The UN report found SA has dropped to 10th-largest recipient of FDI inflows into Africa. FDI declined 68% from $5-billion in 2009 to $1.6-billion in 2010. Angola, Egypt, Nigeria, Libya, the Democratic Republic of the Congo, Ghana, Algeria and Sudan all receive more FDI than SA. However, the country still dominates the subregion of southern Africa in terms of attracting FDI. Flows into Africa came in at $55-billion which is 12% less than in 2009. SA is far less dependent on DTI for its growth than its African peers; it is able to fund most of its capital expenditure from internal savings. The report says the $1.6-billion worth of funds that flowed into SA as FDI constituted 1.9% of gross capital formation (the amount spent on maintenance and expansion of infrastructure and other capital goods). This compares with an African average of 15.9% and a developing country average of 9.6%. Professor Stephen Gelb of the University of Johannesburg's Edge Institute said the key impediment to increased FDI inflows was the "perception gap" between the commercial reality on the ground and the risks supposedly attached to investing in Africa.
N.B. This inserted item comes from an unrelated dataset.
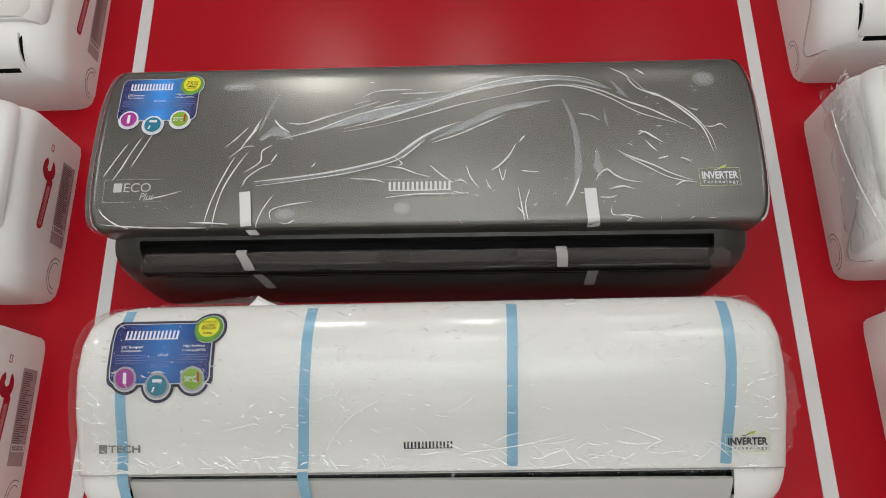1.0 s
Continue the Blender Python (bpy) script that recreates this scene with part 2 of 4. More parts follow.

Thus although Africa might offer the most lucrative business opportunities, once these were adjusted for risks they were not sufficient to bring significant investment. "The returns in Africa are very high, but once you adjust for risk they're not as significant," said Gelb. He said most FDI in SA was in the form of foreign companies merging with or acquiring local firms and not necessarily as a result of greenfield investments. Thus the massive decline in FM could be as a result of the dearth of merger and acquisition activity in 2010. Gelb said the decline was cyclical, not structural, since the Walmart/Massmart acquisition alone surpassed last year's entire FDI inflow. Lyal White, head of dynamic markets at the Gordon Institute of Business Science (GIBS) , said the numbers represented a trend of long-term relative decline for SA's economy compared with other dynamic markets. "SA is a relatively mature market by African standards. The numbers are affected by large once-off investments such as Barclays' acquisition of a majority stake in Absa, thus the numbers don't always give a fully accurate picture," he said. Eckart Naumann, an independent economist and an associate of the Trade and Law Centre of Southern Africa, said: "Investors no longer look at a single economy when they make their decisions, but at the broader regional market. It is perceptions that matter and not necessarily the reality on the ground."